Woodward to speak at graduation

Lauren Saizan

When Valerie Andrews, assistant professor of mass communication, asked her students if they knew who Bob Woodward was, she said she was suprised at their reactions.

“When it was announced that Bob Woodward would be the graduation speaker, across the class everybody went: ‘who?’ and I thought, every generation is told by the generation before it if you do not learn history and learn from it, you’re doomed to repeat it,” Andrews said. “Unfortunately, people are not learning history, and I consider Bob Woodward a significant part of American history.”

Although Andrews said many of her students have never heard of Woodward, known for his reporting with Carl Bernstein on the Watergate scandal, they will soon hear him speak at Loyola’s commencement ceremony on May 9.

Andrews said that as a journalism student during the time when the Watergate story broke, she was excited when she found out that Woodward was chosen as this year’s speaker.

“Without his and Bernstein’s efforts to uncover the Watergate story, we have no idea how our political and governmental history would have turned out at that time period,” Andrews said. “Also as a journalism major at that time period, we sort of latched on to Woodward and Bernstein as the scruffy heroes of the era.”

University president the Rev.
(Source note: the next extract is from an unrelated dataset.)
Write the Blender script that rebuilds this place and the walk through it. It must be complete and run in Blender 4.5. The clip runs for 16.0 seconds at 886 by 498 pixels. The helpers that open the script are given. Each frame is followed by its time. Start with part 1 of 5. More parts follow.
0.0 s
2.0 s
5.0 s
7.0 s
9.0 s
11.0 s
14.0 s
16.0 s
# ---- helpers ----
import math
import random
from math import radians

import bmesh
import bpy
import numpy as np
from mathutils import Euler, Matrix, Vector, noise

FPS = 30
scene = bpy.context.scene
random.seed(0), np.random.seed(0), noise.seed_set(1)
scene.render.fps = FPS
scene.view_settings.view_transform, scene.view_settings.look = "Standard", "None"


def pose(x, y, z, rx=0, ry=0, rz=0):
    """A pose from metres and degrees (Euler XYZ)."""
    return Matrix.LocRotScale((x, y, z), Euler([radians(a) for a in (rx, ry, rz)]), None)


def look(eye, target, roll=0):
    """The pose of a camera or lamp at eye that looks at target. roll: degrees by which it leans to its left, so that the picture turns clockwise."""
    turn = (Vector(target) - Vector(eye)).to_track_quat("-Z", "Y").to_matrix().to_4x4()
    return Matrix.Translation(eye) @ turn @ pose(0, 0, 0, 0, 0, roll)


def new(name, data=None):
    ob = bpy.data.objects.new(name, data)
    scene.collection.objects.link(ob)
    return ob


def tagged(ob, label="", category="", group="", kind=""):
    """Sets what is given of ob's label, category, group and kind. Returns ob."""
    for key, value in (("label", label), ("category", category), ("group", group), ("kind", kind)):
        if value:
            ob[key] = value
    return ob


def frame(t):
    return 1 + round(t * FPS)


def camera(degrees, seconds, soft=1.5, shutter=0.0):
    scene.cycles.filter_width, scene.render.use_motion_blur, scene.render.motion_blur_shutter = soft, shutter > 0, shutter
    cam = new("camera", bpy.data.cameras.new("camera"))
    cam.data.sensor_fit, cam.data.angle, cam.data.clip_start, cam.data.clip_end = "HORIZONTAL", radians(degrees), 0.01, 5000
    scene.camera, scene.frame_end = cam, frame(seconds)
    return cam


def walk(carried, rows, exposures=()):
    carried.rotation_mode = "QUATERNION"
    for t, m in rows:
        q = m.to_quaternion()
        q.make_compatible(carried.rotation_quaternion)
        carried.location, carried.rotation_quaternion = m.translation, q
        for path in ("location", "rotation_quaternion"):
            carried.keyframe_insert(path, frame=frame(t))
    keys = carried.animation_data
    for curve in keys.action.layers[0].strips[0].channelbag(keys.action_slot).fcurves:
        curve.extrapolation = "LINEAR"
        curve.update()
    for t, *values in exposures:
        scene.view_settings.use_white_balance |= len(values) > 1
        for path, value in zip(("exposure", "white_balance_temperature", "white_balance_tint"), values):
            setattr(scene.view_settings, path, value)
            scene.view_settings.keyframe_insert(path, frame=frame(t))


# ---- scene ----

Kevin Wildes, S.J. said that the process for choosing a commencement speaker starts with a committee made mostly of faculty and staff creating a pool of suggestions for him to review.
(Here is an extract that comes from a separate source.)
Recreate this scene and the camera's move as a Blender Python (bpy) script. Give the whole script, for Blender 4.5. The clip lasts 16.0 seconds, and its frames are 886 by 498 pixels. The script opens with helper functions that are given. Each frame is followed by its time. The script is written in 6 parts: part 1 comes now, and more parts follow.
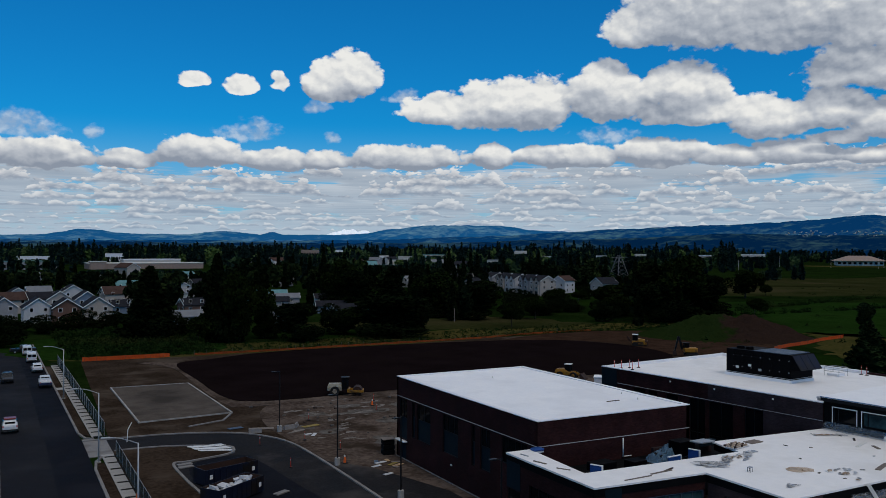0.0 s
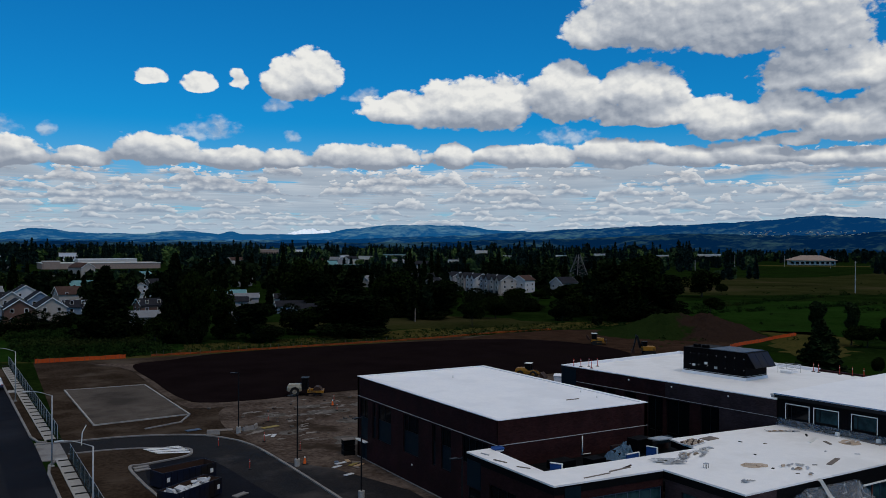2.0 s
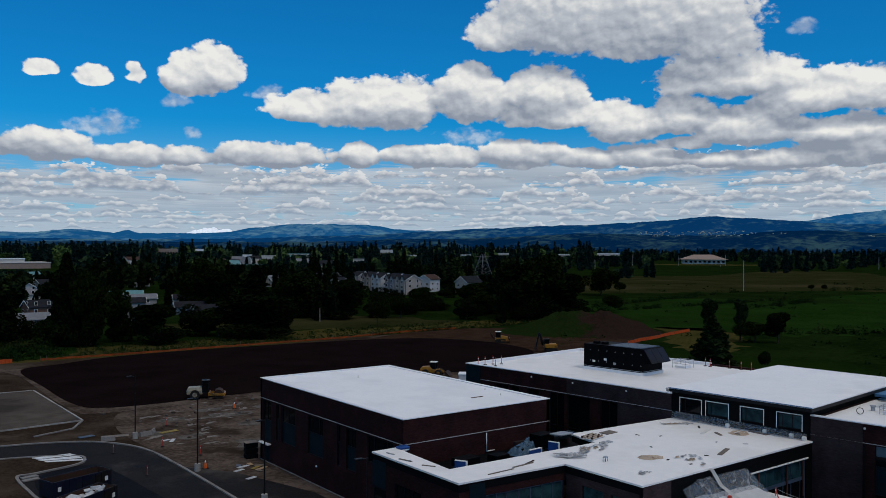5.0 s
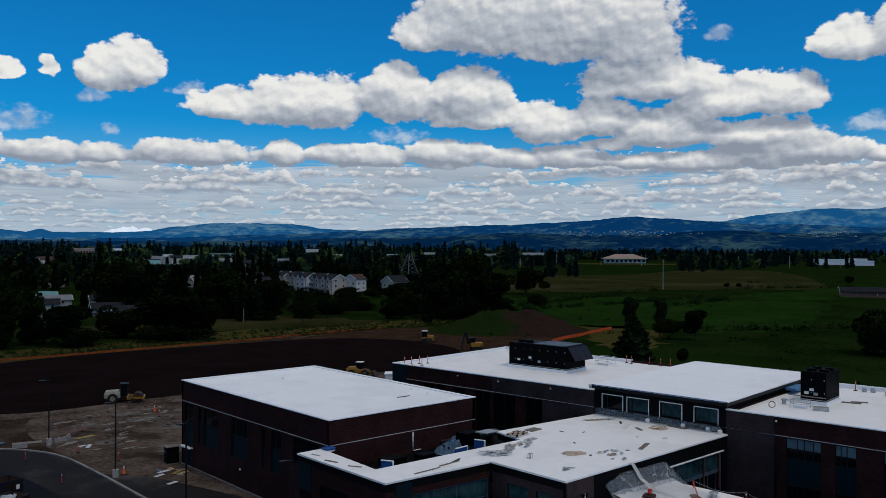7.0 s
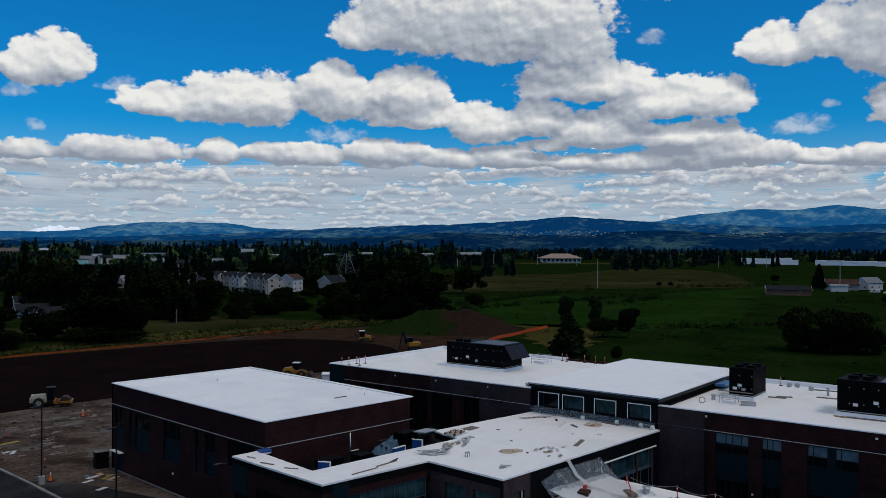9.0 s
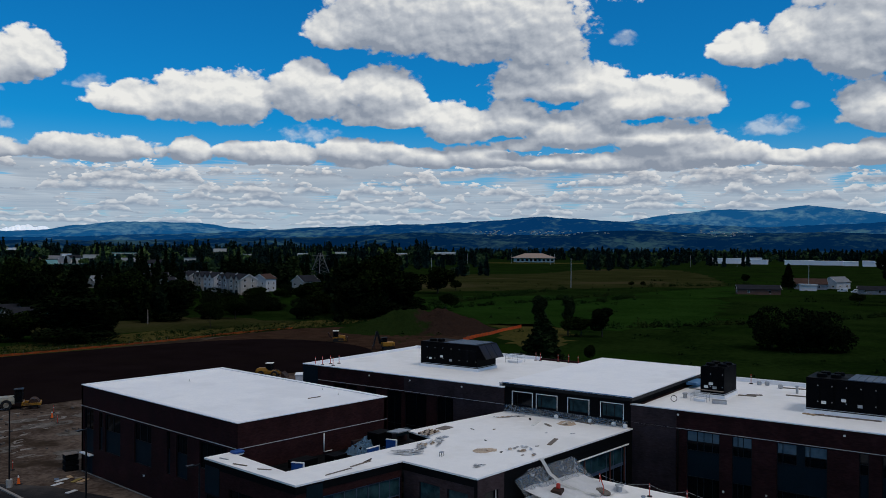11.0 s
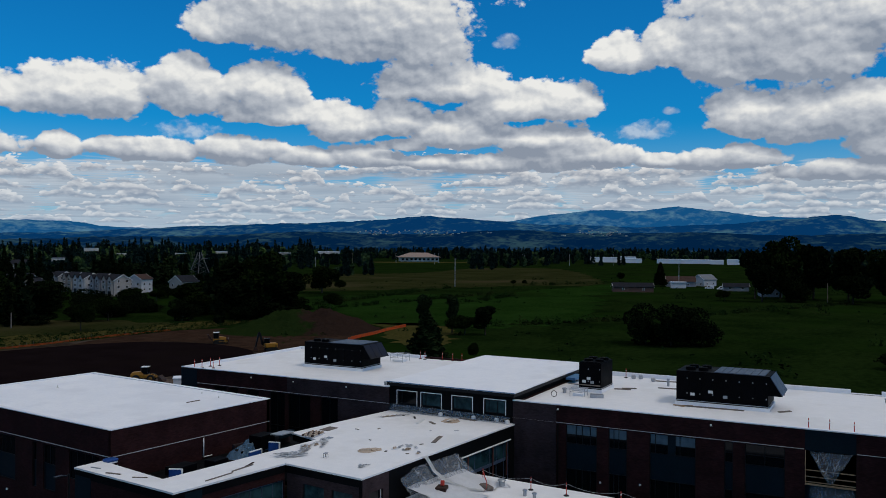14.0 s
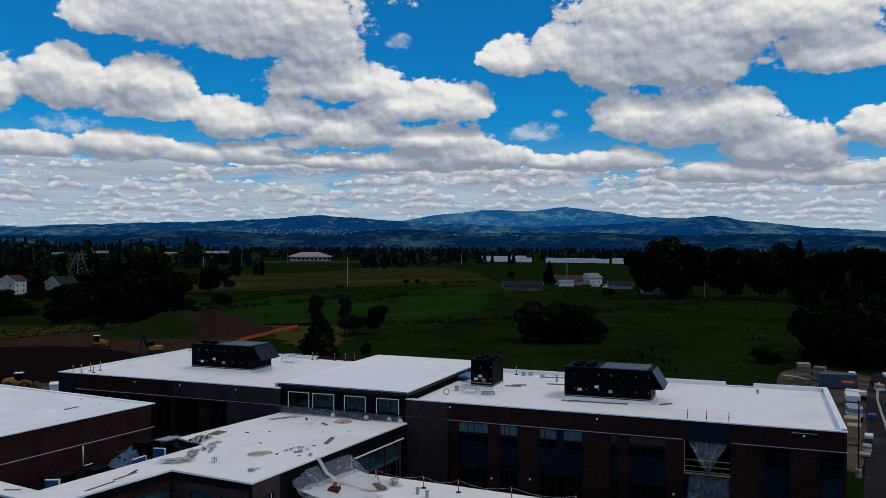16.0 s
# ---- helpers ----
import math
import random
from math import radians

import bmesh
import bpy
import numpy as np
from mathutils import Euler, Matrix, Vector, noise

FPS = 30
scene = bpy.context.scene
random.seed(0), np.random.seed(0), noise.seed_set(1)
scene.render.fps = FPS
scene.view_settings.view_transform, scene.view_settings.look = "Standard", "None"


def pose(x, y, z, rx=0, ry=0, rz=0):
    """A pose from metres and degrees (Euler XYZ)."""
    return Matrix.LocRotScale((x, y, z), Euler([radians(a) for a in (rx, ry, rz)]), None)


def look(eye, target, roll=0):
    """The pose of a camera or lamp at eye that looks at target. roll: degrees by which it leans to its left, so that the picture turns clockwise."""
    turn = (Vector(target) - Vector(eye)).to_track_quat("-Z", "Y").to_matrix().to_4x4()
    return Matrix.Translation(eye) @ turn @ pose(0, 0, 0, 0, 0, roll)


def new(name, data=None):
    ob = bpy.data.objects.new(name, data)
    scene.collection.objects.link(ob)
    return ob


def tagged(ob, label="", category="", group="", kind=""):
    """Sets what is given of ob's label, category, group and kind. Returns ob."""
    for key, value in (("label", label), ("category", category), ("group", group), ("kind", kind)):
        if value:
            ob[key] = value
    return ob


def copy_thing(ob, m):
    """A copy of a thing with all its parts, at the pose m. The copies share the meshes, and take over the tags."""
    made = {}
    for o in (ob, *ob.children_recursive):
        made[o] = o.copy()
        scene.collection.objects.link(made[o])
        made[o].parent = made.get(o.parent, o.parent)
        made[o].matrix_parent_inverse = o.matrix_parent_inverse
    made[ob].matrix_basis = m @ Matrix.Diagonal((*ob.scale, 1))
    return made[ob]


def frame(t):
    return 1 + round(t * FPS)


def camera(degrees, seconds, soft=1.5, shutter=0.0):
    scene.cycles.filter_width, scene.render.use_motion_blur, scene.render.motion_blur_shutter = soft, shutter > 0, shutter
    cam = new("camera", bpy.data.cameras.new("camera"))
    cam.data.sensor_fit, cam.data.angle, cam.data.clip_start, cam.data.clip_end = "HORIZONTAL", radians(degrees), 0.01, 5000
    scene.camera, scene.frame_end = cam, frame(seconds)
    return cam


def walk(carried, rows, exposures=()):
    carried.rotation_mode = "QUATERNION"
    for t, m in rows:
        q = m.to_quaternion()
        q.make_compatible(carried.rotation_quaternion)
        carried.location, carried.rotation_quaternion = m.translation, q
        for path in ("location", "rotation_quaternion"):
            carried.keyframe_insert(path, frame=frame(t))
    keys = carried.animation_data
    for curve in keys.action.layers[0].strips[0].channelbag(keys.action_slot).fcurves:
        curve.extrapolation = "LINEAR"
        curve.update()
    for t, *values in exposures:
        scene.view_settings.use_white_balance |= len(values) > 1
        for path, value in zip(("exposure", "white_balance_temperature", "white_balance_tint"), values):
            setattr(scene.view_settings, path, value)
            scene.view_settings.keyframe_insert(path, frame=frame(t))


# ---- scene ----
# camera: hovers at one spot 25 m up and turns to its right
cam = camera(55.5, 16.0, soft=0.7)
EYE = (0.0, 0.0, 25.0)
TURNS = [  # seconds, yaw, pitch, roll
    (0.0, -27.876, -0.111, -0.184),
    (0.5, -28.663, -0.115, -0.191),
    (1.0, -29.513, -0.118, -0.197),
    (1.5, -29.664, -0.122, -0.203),
    (2.0, -30.544, -0.125, -0.209),
    (2.5, -31.434, -0.129, -0.215),
    (3.0, -32.331, -0.132, -0.220),
    (3.5, -33.292, -0.135, -0.225),
    (4.0, -34.512, -0.138, -0.231),
    (6.5, -40.694, -0.152, -0.254),
    (7.0, -41.981, -0.155, -0.259),
    (7.5, -43.126, -0.157, -0.263),
    (8.0, -44.244, -0.159, -0.266),
    (8.5, -45.290, -0.161, -0.270),
    (9.0, -46.217, -0.163, -0.274),
    (11.5, -48.375, -0.172, -0.289),
    (12.0, -49.069, -0.174, -0.291),
    (12.5, -50.490, -0.175, -0.294),
    (13.0, -52.204, -0.176, -0.296),
    (13.5, -53.946, -0.178, -0.298),
    (14.0, -55.809, -0.179, -0.300),
    (14.5, -57.639, -0.180, -0.301),
    (15.0, -59.453, -0.180, -0.303),
    (15.5, -61.299, -0.181, -0.304),
    (16.0, -63.093, -0.182, -0.305),
]
walk(cam, [(t, pose(*EYE, 90 + p, r, y)) for t, y, p, r in TURNS], [(0.0, -0.25)])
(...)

“Given our strength in journalism here, and given his background and his example as a journalist, I just thought it was a good match,” Wildes said. “It’s always about finding someone who makes sense but also fits their schedule and they’re willing to do it, but it happened, and I’m grateful it did.”

Wildes said that choosing a speaker is important on a symbolic level, but that much is left to chance.

“I was delighted for several reasons, because he compliments what has been a traditional strength of ours. He’s somebody who’s recognized nationally for a program that’s very important to us, and it will reflect well for the university too. It will give some national profile to what we’re doing,” Wildes said.

Andrews said that she hopes Woodward will inspire as well as give caution to students who are waiting on something to happen that will jumpstart their careers.

“I hope that for people who are in the media areas that he provides some good advice on how we should be smart, and maybe he’ll provide a cautionary tale that you can’t depend on a Watergate coming up to save your career,” Andrews said.

Maya Schacker, international relations senior, said that she was very excited when she found out Woodward was the speaker.

“We get to hear from a man who changed the world. That should inspire all of us,” Schacker said. “Woodward, a no-name journalist, was able to alter history, and he’s showing us that we can all make a difference, that we can all be a positive change. That’s a pretty inspiring last lecture from Loyola.”